(Bloomberg) -- Raiffeisen Bank International AG sees risk costs more than doubling this year as it assesses the impact of Russia’s war on Ukraine, even as the bank benefits from a surge in fees related to trading in the ruble currency market. 

The bank set aside 319 million euros ($336 million) for future loan losses in the first quarter and raised its full-year guidance for provisioning to 1% of net consumer loans, up from 0.4%, according to a statement on Wednesday. At the same time, net income of 442 million euros ($464 million) was almost three times higher than analyst estimates.

The results reflect a bank that’s still benefiting from strong economic growth in its eastern European markets, but is now preparing for tougher times ahead. The lender booked record net fees and commissions income, primarily helped by trading in the Russian currency market as other lenders were hit by sanctions. Central bank interest-rate hikes across eastern Europe also boosted net interest income.

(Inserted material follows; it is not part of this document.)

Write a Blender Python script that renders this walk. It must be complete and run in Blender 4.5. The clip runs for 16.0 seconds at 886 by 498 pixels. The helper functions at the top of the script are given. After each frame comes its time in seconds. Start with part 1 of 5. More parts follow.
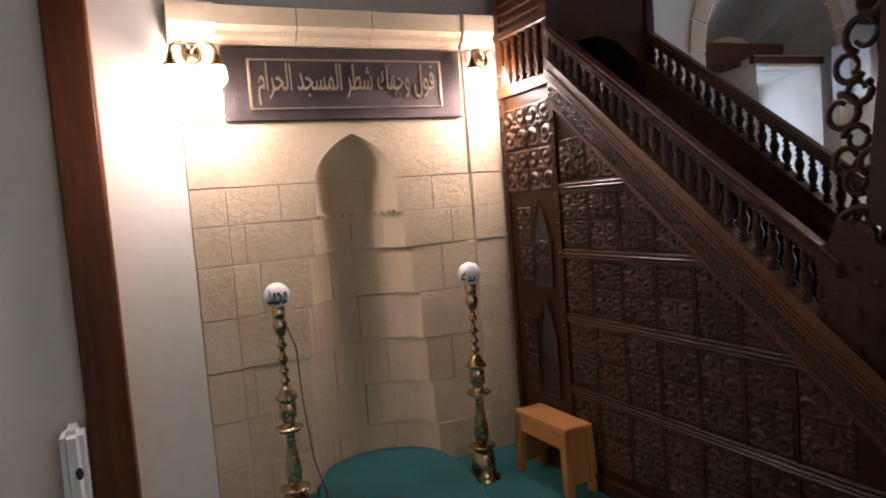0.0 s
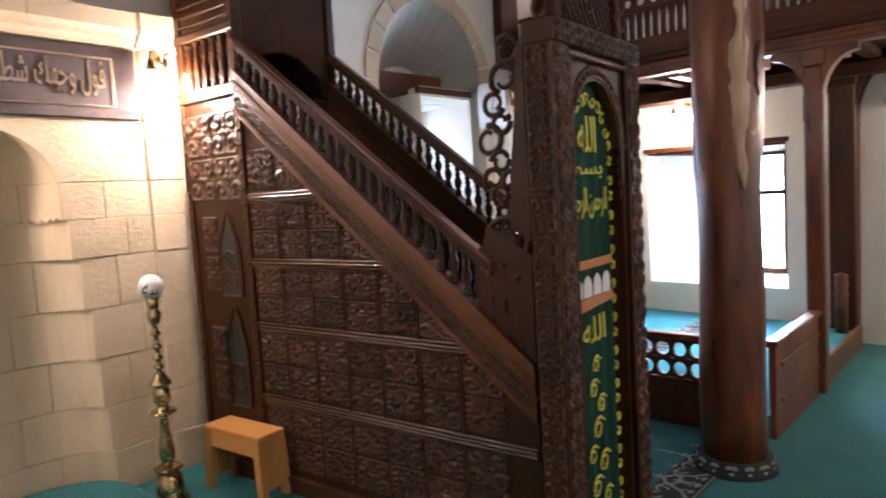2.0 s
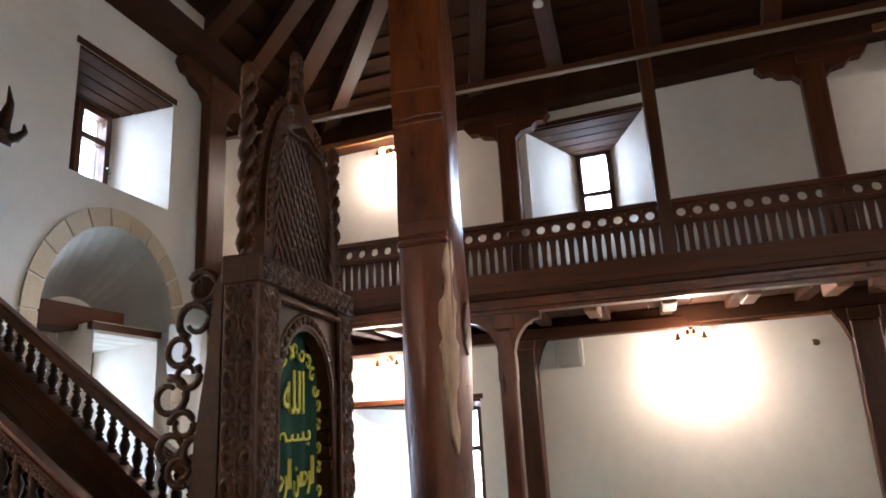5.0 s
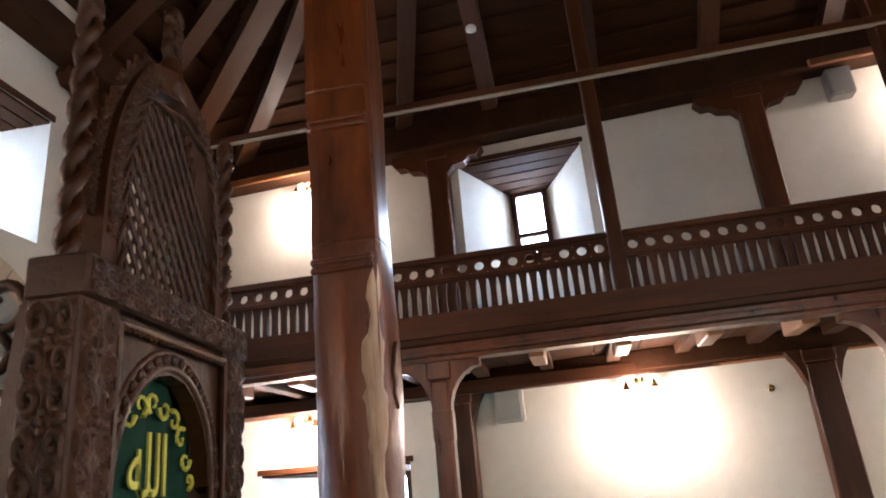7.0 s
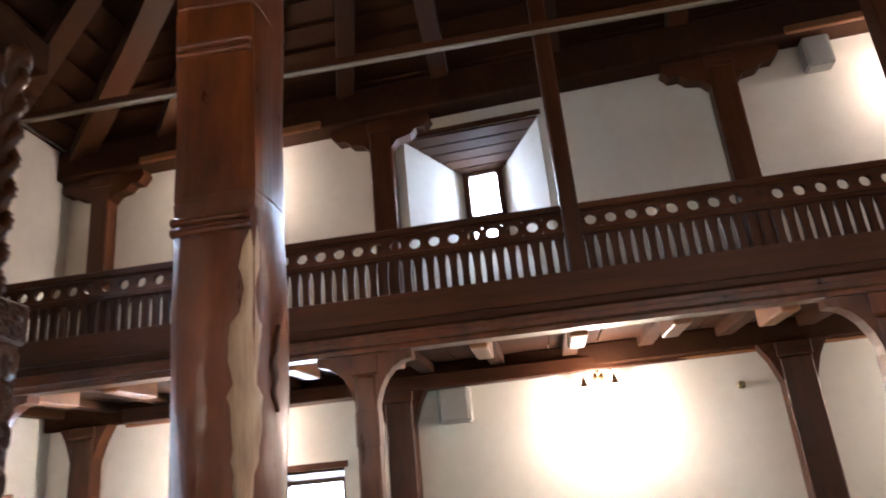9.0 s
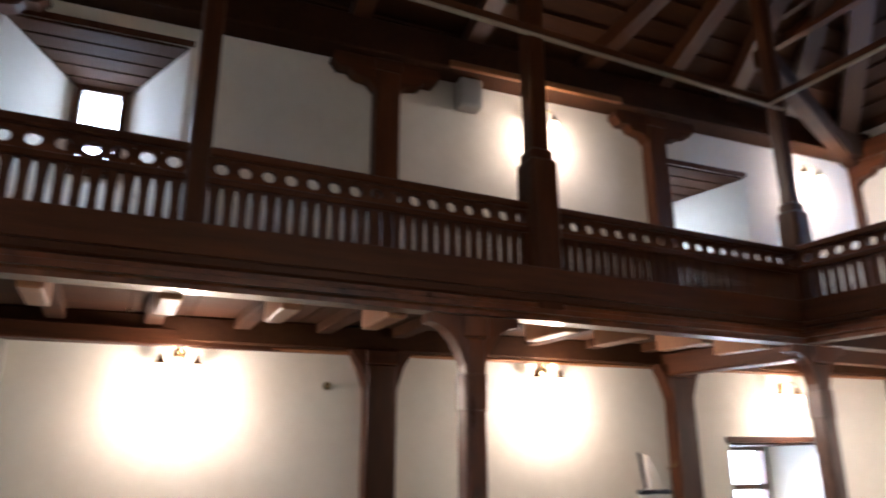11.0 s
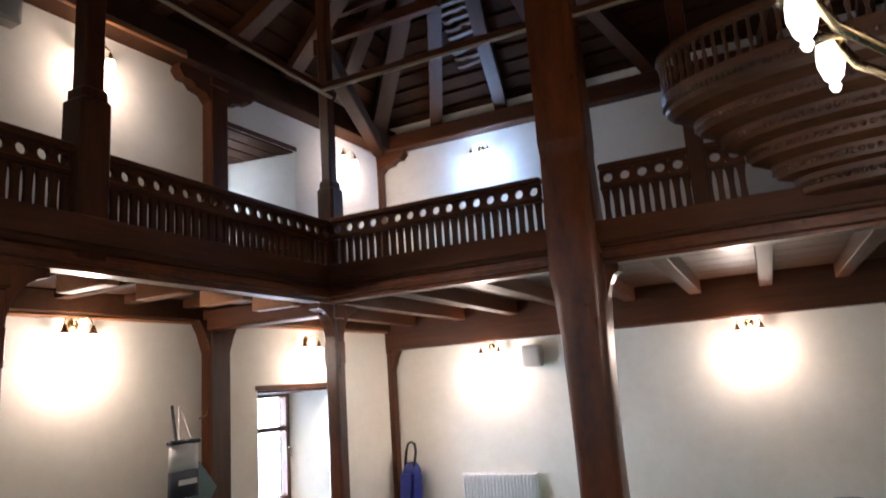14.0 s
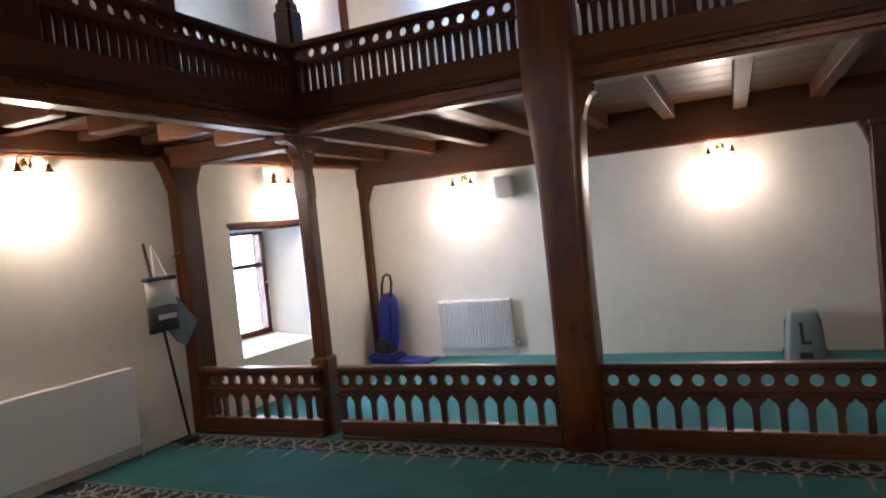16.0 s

Investors will monitor Chief Executive Officer Johann Strobl’s remarks at 2 p.m. in Vienna for any signs the bank is getting closer to a decision on its Russian unit amid a review of the business.

A potential sale, if decided, would be complicated by international financial sanctions imposed on Russia, and could hurt Raiffeisen’s profitability. The bank booked about a third of its net income in the country last year. It also removed targets for loan growth amid a freeze on new business in Russia.

One of its foreign competitors in Russia, Societe Generale SA sold its unit to the country’s richest man Vladimir Potanin.